The ‘80s brought serious land development to western Travis County and more traditional homebuyers mingled with Cuernavaca’s original iconoclasts. Through the population surge of the ‘90s and 2000s, as more upscale neighborhoods took shape around them, Cuernavaca held fast to many of its idiosyncrasies.
Realtor Claude Smith has watched the neighborhood change—and not—over many years. “It’s always been a mixed bag,” he says, describing the residents. “It’s still one of the broadest cross-sections of buyers you’ll see in Austin.”
Smith is referring mainly to economic diversity. Cuernavaca is more ethnically diverse than many adjacent areas, but only slightly so. He attributes the broad attraction to it being right on the water and the most affordable option in the Eanes school district. But the lifestyle is a draw too. “Cuernavaca is something of a last frontier out here,” he says.
Residents are loyal to the neighborhood and protective of their heritage, but that doesn’t mean that things aren’t changing. Newer subdivisions like Bella Lago boast manicured lawns and curbs, a departure from the typical Cuernavaca scruffiness. Many of the newer waterfront properties would be at home in any of Austin’s most expensive enclaves.
Some residents see a tipping point. “The trailers will be gone in five years,” says Turk Pipkin, a writer and filmmaker who has lived at the end of Cuernavaca Road for 27 years. Pipkin worries that rising property values and taxes will inevitably make the neighborhood more homogeneous. “Old-school hippie artists and musicians are an important part of the neighborhood,” he says, “but they’re going to be priced out soon.”
Not everyone is worried about Cuernavaca turning into just another waterfront neighborhood. Funkiness still abounds. There’s a robust arts coop-erative, the annual Cuerny Jam music festival, a variety of clubs catering to sundry interests and directions to many homes still include “Turn off the paved road.”
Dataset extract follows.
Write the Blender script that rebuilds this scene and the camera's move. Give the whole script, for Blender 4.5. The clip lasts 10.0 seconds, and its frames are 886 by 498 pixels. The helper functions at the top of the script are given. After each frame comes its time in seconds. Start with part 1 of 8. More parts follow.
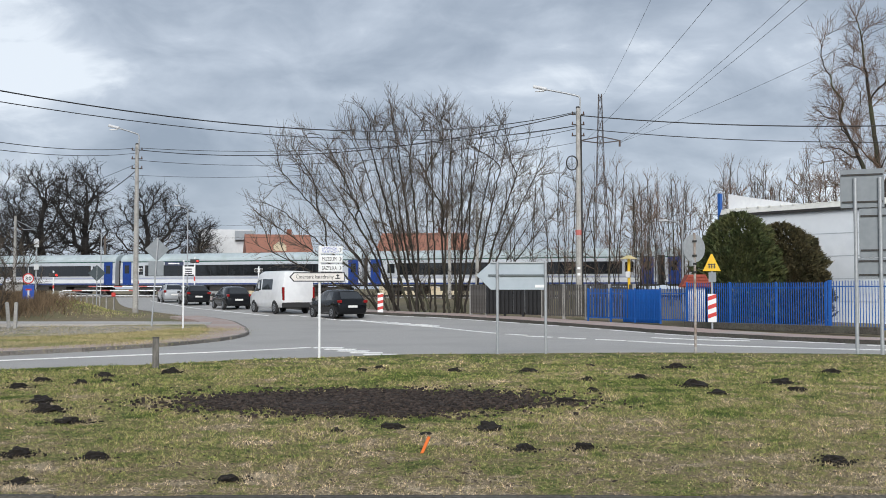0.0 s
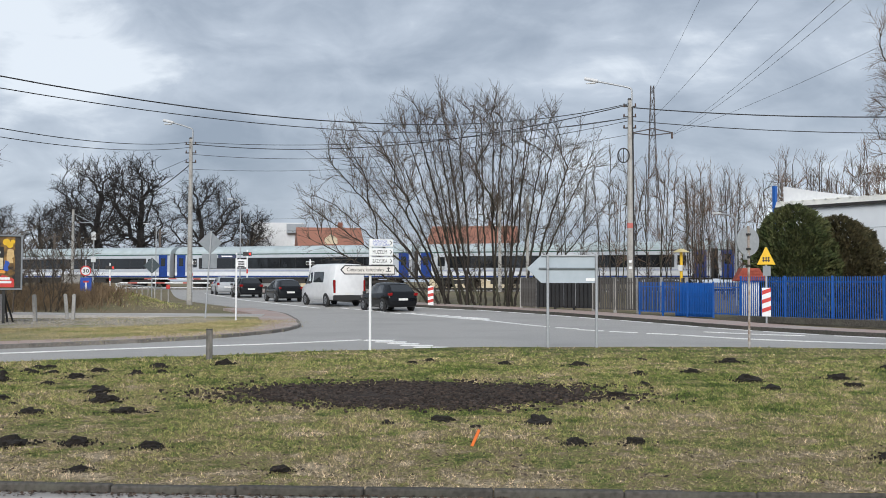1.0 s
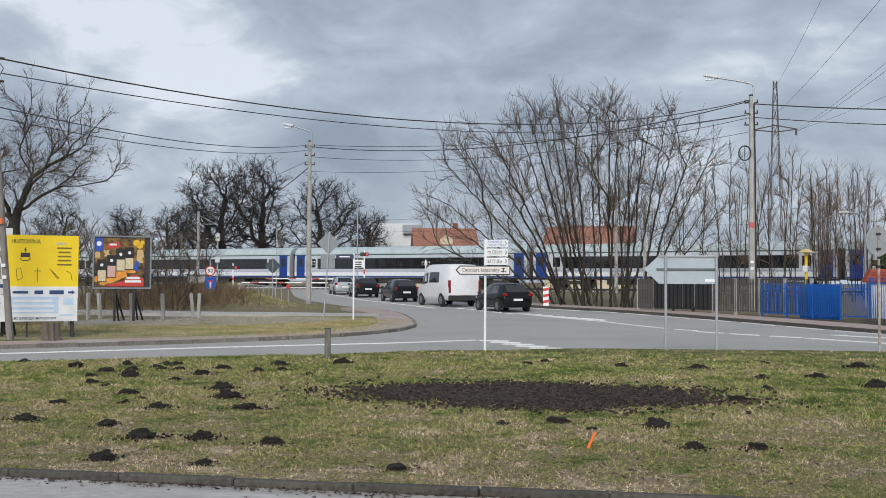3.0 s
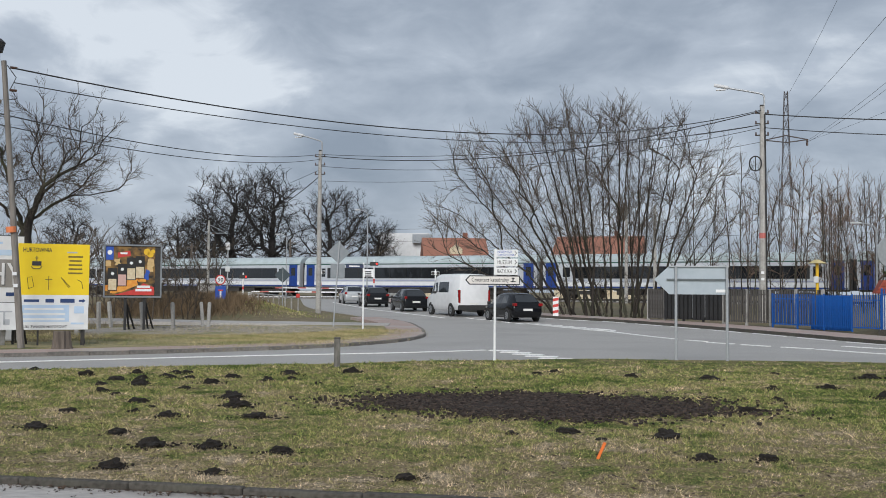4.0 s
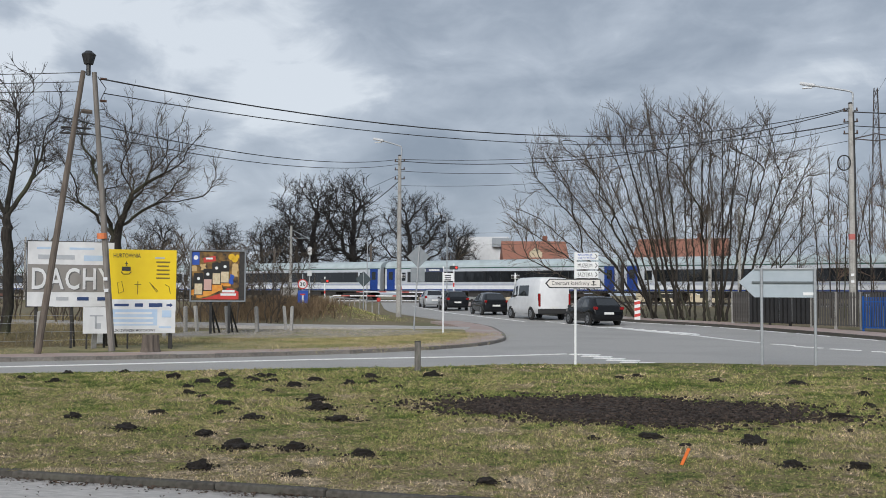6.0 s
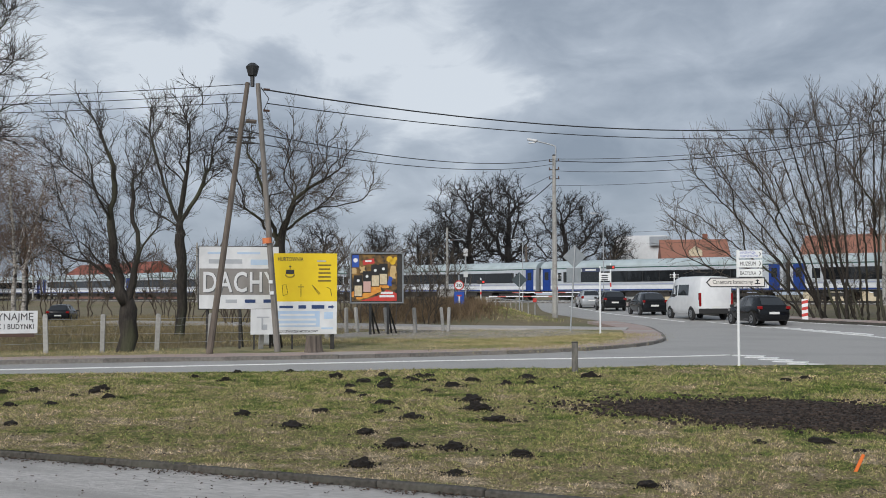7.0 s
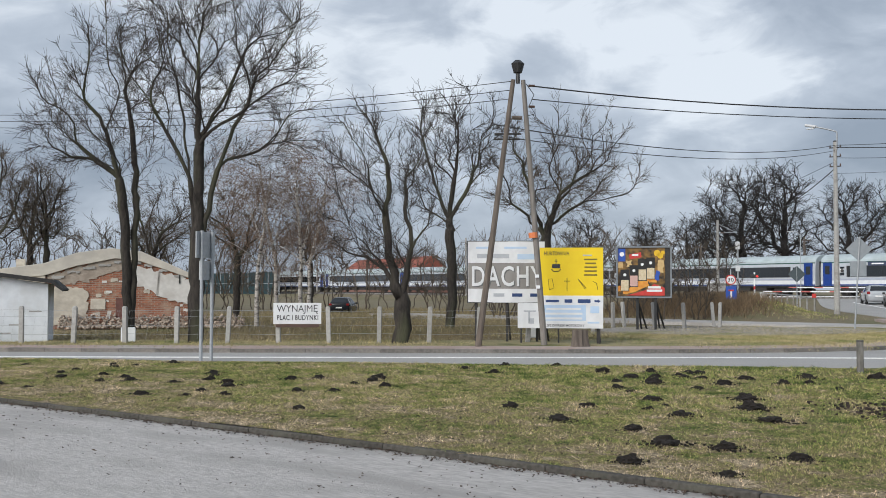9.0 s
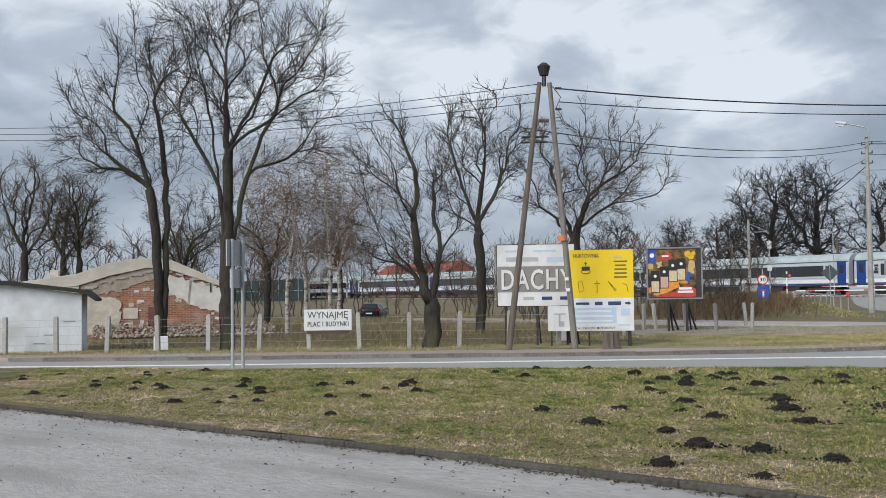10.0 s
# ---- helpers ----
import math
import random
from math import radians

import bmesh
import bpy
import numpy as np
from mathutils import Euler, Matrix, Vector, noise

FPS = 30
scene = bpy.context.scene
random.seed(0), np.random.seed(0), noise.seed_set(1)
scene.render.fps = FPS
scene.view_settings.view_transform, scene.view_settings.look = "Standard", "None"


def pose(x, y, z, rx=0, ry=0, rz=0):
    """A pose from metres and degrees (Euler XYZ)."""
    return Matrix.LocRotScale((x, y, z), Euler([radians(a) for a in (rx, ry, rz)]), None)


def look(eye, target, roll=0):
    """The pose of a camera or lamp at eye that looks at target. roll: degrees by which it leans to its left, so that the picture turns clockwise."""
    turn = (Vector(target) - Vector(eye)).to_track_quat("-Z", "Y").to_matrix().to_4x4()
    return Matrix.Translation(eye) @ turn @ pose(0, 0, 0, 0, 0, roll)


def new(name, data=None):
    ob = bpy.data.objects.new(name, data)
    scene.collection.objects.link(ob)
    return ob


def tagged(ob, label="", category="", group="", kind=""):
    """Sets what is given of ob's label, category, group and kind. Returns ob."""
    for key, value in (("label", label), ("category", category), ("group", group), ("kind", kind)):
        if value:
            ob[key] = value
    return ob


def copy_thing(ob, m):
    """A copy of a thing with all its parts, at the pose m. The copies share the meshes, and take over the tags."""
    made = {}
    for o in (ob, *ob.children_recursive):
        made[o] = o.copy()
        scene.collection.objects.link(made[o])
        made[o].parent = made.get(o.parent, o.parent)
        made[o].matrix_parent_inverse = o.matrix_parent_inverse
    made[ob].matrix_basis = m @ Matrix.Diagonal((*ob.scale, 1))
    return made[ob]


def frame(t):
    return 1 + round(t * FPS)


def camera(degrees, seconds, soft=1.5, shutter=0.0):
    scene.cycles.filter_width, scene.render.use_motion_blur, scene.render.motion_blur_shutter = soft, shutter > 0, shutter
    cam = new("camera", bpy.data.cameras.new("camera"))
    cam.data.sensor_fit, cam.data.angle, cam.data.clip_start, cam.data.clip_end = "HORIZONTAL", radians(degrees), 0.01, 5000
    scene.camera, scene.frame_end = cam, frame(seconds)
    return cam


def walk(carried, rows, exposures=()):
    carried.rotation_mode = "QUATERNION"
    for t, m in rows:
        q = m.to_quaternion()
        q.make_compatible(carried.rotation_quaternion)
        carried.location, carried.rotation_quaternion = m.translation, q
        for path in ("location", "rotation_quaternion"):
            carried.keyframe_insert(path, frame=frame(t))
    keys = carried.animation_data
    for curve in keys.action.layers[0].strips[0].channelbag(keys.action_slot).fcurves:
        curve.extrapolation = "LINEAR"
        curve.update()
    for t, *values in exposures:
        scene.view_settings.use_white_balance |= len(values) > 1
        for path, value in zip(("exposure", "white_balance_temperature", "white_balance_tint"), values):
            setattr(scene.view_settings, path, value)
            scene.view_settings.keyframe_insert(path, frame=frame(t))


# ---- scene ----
# ---- camera: it stands on the pavement and turns to its left ----
EYE = 1.6
cam = camera(46.93, 10.0, soft=0.9)
ROWS = [
    (0.0, 0.07, 2.22, -0.02), (0.5, 1.27, 2.08, -0.03), (1.0, 2.89, 1.83, 0.12), (1.5, 5.17, 1.66, 0.39),
    (2.0, 6.89, 1.51, 0.48), (2.5, 8.46, 1.67, 0.37), (3.0, 9.34, 1.83, 0.28), (4.5, 10.01, 2.58, 0.58),
    (5.0, 10.3, 2.63, 0.71), (6.5, 18.2, 2.54, 0.01), (7.0, 23.07, 2.57, -0.09), (7.5, 28.82, 2.5, -0.12),
    (8.0, 33.73, 2.41, -0.03), (8.5, 36.14, 2.31, 0.05), (9.0, 37.92, 2.24, 0.13), (9.5, 39.07, 2.38, 0.17),
    (10.0, 39.54, 2.5, -0.74),
]
walk(cam, [(t, pose(0, 0, EYE, 90 + pitch, 0, yaw) @ pose(0, 0, 0, 0, 0, roll)) for t, yaw, pitch, roll in ROWS],
     exposures=[(0.0, 0.0), (1.0, -0.02), (2.5, -0.12), (4.5, -0.24), (5.0, -0.22), (6.5, -0.28), (7.5, -0.32), (8.0, -0.24), (8.5, -0.10), (9.0, -0.08), (10.0, -0.13)])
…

And there are plenty of new residents committed to perpetuating the Cuerny lifestyle. Jennifer Harris-Rubino, a design executive, moved to Cuernavaca from East Austin four years ago, drawn partly by the uniqueness. “It’s like taking part of East Austin and dropping it into Westlake,” says Harris-Rubino. She knows things won’t always stay the same, but she also expresses appreciation for Cuernavaca’s history of going against the grain. “We know things will change, but we’ll definitely lean into it.”